--- start Supplied data ---

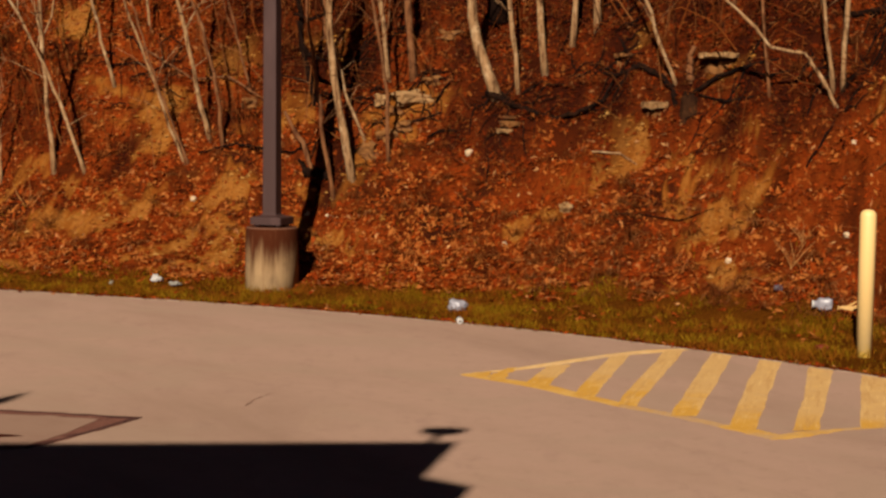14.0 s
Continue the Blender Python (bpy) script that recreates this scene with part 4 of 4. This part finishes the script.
def tuftiness(x, y):
    """How thick the grass stands: clumps with worn gaps between them."""
    return 0.42 + 1.0 * noise.noise((x * 1.5, y * 1.9, 2)) + 0.75 * noise.noise((x * 5.5, y * 6.5, 12))


def blades(count):
    verts, faces = [], []
    for _ in range(count):
        x = rng.uniform(-6.5, 5.5)
        y = rng.uniform(edge_y(x) - 0.03, foot_y(x) + 0.75)
        tuft = tuftiness(x, y)
        if rng.random() > (0.06 + turf(x, y)) * (0.12 + tuft):
            continue
        h = rng.uniform(0.02, 0.065) * (0.5 + 1.15 * max(0, min(1.2, tuft)))
        a = rng.uniform(0, 2 * math.pi)
        side, tip = Vector((math.cos(a), math.sin(a), 0)) * rng.uniform(0.003, 0.007), Vector((rng.normal(0, 0.6), rng.normal(0, 0.6), 1)) * h
        c = Vector((x, y, land_z(x, y) - 0.004))
        k = len(verts)
        verts += [c - side, c + side, c + tip]
        faces.append((k, k + 1, k + 2))
    return verts, faces


v, f = blades(95000)
for _ in range(600):          # longer blades round the foot of the lamp
    a, d = rng.uniform(math.pi, 2 * math.pi), rng.uniform(0.235, 0.36)
    c = Vector((-1.455 + d * math.cos(a), 14.22 + d * math.sin(a), 0))
    c.z = land_z(c.x, c.y) - 0.01
    side, tip = Vector((rng.uniform(0.002, 0.004), 0, 0)), Vector((rng.normal(0, 0.35), rng.normal(0, 0.35), 1)) * rng.uniform(0.02, 0.055)
    f.append((len(v), len(v) + 1, len(v) + 2))
    v += [c - side, c + side, c + tip]
tagged(new("grass", mesh_of("grass", v, f, M_GRASS)), "thin olive grass strip beside the pavement", "grass", kind="stuff")


def undergrowth(count, s0, s1, low, high, thick, upright, left=-9):
    verts, faces = [], []
    while count > 0:
        count -= 1
        x, s = rng.uniform(-6.5, 5.5), rng.uniform(s0, s1)
        y = foot_y(x) + s
        if noise.noise((x * 1.3, y * 1.3, 5)) < rng.uniform(-0.5, 0.35) or bare(x, y) > 0.75 or x < left:
            continue
        h, r = rng.uniform(low, high), thick * rng.uniform(0.5, 1.3)
        d = Vector((rng.normal(-0.15, 0.45), rng.normal(-0.1, 0.4), upright * rng.uniform(0.4, 1.2)))
        c = Vector((x, y, land_z(x, y) - 0.01))
        mid = c + d * h * 0.35 + Vector(rng.normal(0, 0.1, 3)) * h
        top = c + d * h * 0.7 + Vector(rng.normal(0, 0.14, 3)) * h
        vv, ff = tube([c, mid, top, c + d * h - Vector((0, 0, 0.15 * h))], [r, r * 0.8, r * 0.6, r * 0.3], 4, False)
        k = len(verts)
        verts += vv
        faces += [tuple(i + k for i in q) for q in ff]
    return verts, faces


v, f = undergrowth(1500, 1.3, 4.5, 0.25, 0.95, 0.006, 1.0)
tagged(new("undergrowth", mesh_of("undergrowth", v, f, M_STRAW)), "thicket of thin dry brown stems on the bank", "undergrowth", kind="stuff")
v, f = undergrowth(4000, 0.3, 4.2, 0.08, 0.3, 0.003, 0.6)
tagged(new("dry_twigs", mesh_of("dry_twigs", v, f, M_STRAW)), "scattered dry twigs and stalks among leaves", "twigs", kind="stuff")
v, f = undergrowth(5600, 1.15, 4.6, 0.08, 0.45, 0.0052, 0.6, -2.2)
tagged(new("brush", mesh_of("brush", v, f, M_BRUSH)), "dark tangled dead brush between the trees", "brush", kind="stuff")


def tufts(count):
    """Dry grass tussocks whose blades droop down the bank."""
    verts, faces = [], []
    while count > 0:
        count -= 1
        x, s = (rng.uniform(-6.5, 5.5), rng.uniform(0.1, 3.8)) if count > 160 else (rng.uniform(0.3, 4.5), rng.uniform(-0.1, 1.0))
        y = foot_y(x) + s
        base = Vector((x, y, land_z(x, y)))
        size = rng.uniform(0.06, 0.2)
        for _ in range(int(rng.integers(10, 26))):
            d = Vector((rng.normal(0, 0.7), rng.normal(-0.55, 0.4), rng.uniform(0.2, 1.0))) * size
            droop = Vector((0, -0.25, -rng.uniform(0.3, 0.9))) * size
            c = base + Vector((rng.normal(0, 0.015), rng.normal(0, 0.015), -0.005))
            side = Vector((rng.normal(0, 1), rng.normal(0, 0.5), rng.normal(0, 0.4))).normalized() * rng.uniform(0.002, 0.0045)
            m1, m2 = c + d * 0.6, c + d + droop
            k = len(verts)
            verts += [c - side, c + side, m1 + side, m1 - side, m2]
            faces += [(k, k + 1, k + 2, k + 3), (k + 3, k + 2, k + 4)]
    return verts, faces


v, f = tufts(560)
tagged(new("dry_grass", mesh_of("dry_grass", v, f, M_STRAW)), "drooping tussocks of dry straw-brown grass", "dry grass", kind="stuff")


def stems(count, x0, x1, s0, s1):
    """Tall thin saplings that stand close together."""
    verts, faces = [], []
    for _ in range(count):
        x, s = rng.uniform(x0, x1), rng.uniform(s0, s1)
        y = foot_y(x) + s
        h, r = rng.uniform(0.5, 1.9), rng.uniform(0.003, 0.0075)
        p = Vector((x, y, land_z(x, y) - 0.02))
        lean, pts = rng.normal(-0.18, 0.16), []
        for i in range(6):
            pts.append(p.copy())
            p += Vector((lean + rng.normal(0, 0.09), rng.normal(0, 0.08), 1)) * h / 5
        vv, ff = tube(pts, [r * (1 - 0.15 * i) for i in range(6)], 5, False)
        k = len(verts)
        verts += vv
        faces += [tuple(i + k for i in q) for q in ff]
    return verts, faces


v, f = stems(170, -6.5, -1.2, 1.0, 4.5)
tagged(new("thicket", mesh_of("thicket", v, f, M_STRAW)), "thicket of thin leafless brown saplings", "thicket", kind="stuff")
v, f = stems(110, -1.2, 4.5, 2.0, 4.5)
tagged(new("thicket", mesh_of("thicket", v, f, M_BRUSH)), "thicket of thin dark leafless saplings", "thicket", kind="stuff")


def tangle(cx, cy, rx_, ry_, count):
    """Knotted dark roots and dead runners showing in the litter."""
    verts, faces = [], []
    for _ in range(count):
        x, y = cx + rng.uniform(-rx_, rx_), cy + rng.uniform(-ry_, ry_)
        a, r, pts = rng.uniform(-0.9, 0.5), rng.uniform(0.004, 0.012), []
        for i in range(6):
            pts.append(Vector((x, y, land_z(x, y) + 0.02 + 0.035 * math.sin(i * 0.63) * rng.uniform(0.3, 1.4))))
            a += rng.normal(0, 0.4)
            x, y = x + 0.055 * math.cos(a), y + 0.04 * math.sin(a)
        vv, ff = tube(pts, [r * k for k in (0.6, 1, 1.1, 0.9, 0.7, 0.3)], 5, False)
        k = len(verts)
        verts += vv
        faces += [tuple(i + k for i in q) for q in ff]
    tagged(new("root_tangle", mesh_of("root_tangle", verts, faces, M_BARK_DARK, True)), "tangle of dark roots and dead runners in litter", "roots", "root tangles on the bank", "stuff")


for row in ((0.6, 15.2, 0.32, 0.18, 20), (2.45, 14.15, 0.35, 0.22, 11), (1.4, 15.0, 0.28, 0.15, 9), (-0.45, 15.75, 0.35, 0.2, 20), (-1.1, 15.8, 0.25, 0.5, 26), (-3.2, 16.8, 0.5, 0.3, 22), (3.35, 13.5, 0.35, 0.3, 22), (1.5, 15.5, 0.4, 0.3, 20), (-0.9, 16.4, 0.5, 0.3, 24)):
    tangle(*row)

# stray leaves and twigs lying on the pavement
for k, (x, y, a) in enumerate(((1.12, 6.35, -75), (0.198, 5.172, 5), (0.683, 5.177, -4), (0.323, 4.35, -20), (-0.246, 4.435, 30))):
    ln = (0.04, 0.017, 0.015, 0.02, 0.014)[k]
    verts = [(-ln, 0, 0.003), (-ln * 0.3, -ln * 0.3, 0.004), (ln * 0.5, -ln * 0.25, 0.005), (ln, 0, 0.003), (ln * 0.4, ln * 0.25, 0.005), (-ln * 0.4, ln * 0.3, 0.004), (0, 0, 0.002)]
    ob = new("stray_leaf", mesh_of("stray_leaf", verts, [(i, (i + 1) % 6, 6) for i in range(6)], M_CURL))
    ob.matrix_world = pose(x, y, 0.001, 0, 0, a)
    tagged(ob, "small curled brown leaf lying on pavement", "leaf", "stray leaves on the pavement")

--- end Supplied data ---

* Exercise requirements
Only the lines from the start of the material through the line containing "return 0.42 +" should be transcribed. Pictures stay out.

* Answer to this problem
14.0 s
Continue the Blender Python (bpy) script that recreates this scene with part 4 of 4. This part finishes the script.
def tuftiness(x, y):
    """How thick the grass stands: clumps with worn gaps between them."""
    return 0.42 + 1.0 * noise.noise((x * 1.5, y * 1.9, 2)) + 0.75 * noise.noise((x * 5.5, y * 6.5, 12))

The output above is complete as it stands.